Golding places treasure hunt issue back on Parliament’s agenda
OPPOSITION Leader Bruce Golding has placed the issue of the salvaging of rich treasures believed to be still aboard Spanish galleons that sank more than 300 years ago in Jamaica’s south coast waters, back on Parliament’s agenda.
Golding on Tuesday tabled several questions in the House of Representatives seeking answers from Minister of Tourism, Entertainment and Culture Aloun Assamba about a search for the treasure by Admiralty Corporation – an operating subsidiary of US-based Admiralty Holdings. This search ended abruptly after five years.
Admiralty was granted the licence in controversial circumstances in 1999. The abrupt end to the search was the result of a row which developed between Admiralty and the government in 2005 over the salvaging of a bounty estimated then to be worth about US$1.2 billion.
Admiralty claimed then that the bounty could be brought to the surface, if it could only disengage from “bureaucratic entanglements” imposed by the Jamaica National Heritage Trust (JNHT).
The trust insisted that the company, among other things, needed to find an approved director of archeology; the director needed to prepare and submit an operations plan for the scope of work to be done; the company needed to employ a conservator to take care of any artifacts found; finalise and get approved a fisherman’s awareness plan; and pay performance, conservation and preservation bonds as required by their licence.
Admiralty pulled out instead, in 2005 and since then nothing has been heard about the treasure.
However, Golding has asked the following questions of Assamba:
. Will the Minister advise what was the outcome of the search for sunken treasure conducted by Admiralty Corporation off the south coast of Jamaica under a licence granted by the government in 1999?
. Has a value been determined for the treasures that may have been located?
. Has the government taken any decision with regard to further searches being conducted, or retrieving such treasure as may have been located?
At the time of the Admiralty pull-out, Maxine Henry-Wilson was the minister of culture. However, since March, 2006, Assamba has assumed the portfolio.
This is not the first time that Golding has raised the issue of the treasure hunt.

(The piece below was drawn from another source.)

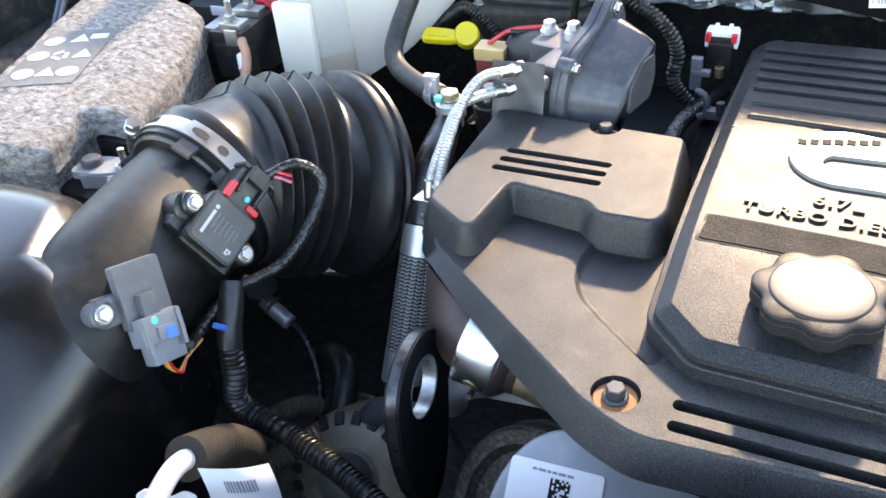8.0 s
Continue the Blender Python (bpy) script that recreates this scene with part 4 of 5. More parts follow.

In 1999 – when he led the National Democratic Movement (NDM) – he raised strong objection “to the clandestine manner in which the government has granted a licence to Admiralty Corporation to recover treasures from Jamaican waters”. In a statement issued at the time, Golding expressed alarm that the government’s long-established policy regarding historic wrecks was changed to facilitate the deal without the Parliament or the public being made aware of the change.
Golding said then, that the proper procedure would have been for any policy changes to be presented to Parliament, and for the government to signify its willingness to consider appropriate proposals for the recovery of treasures and artifacts.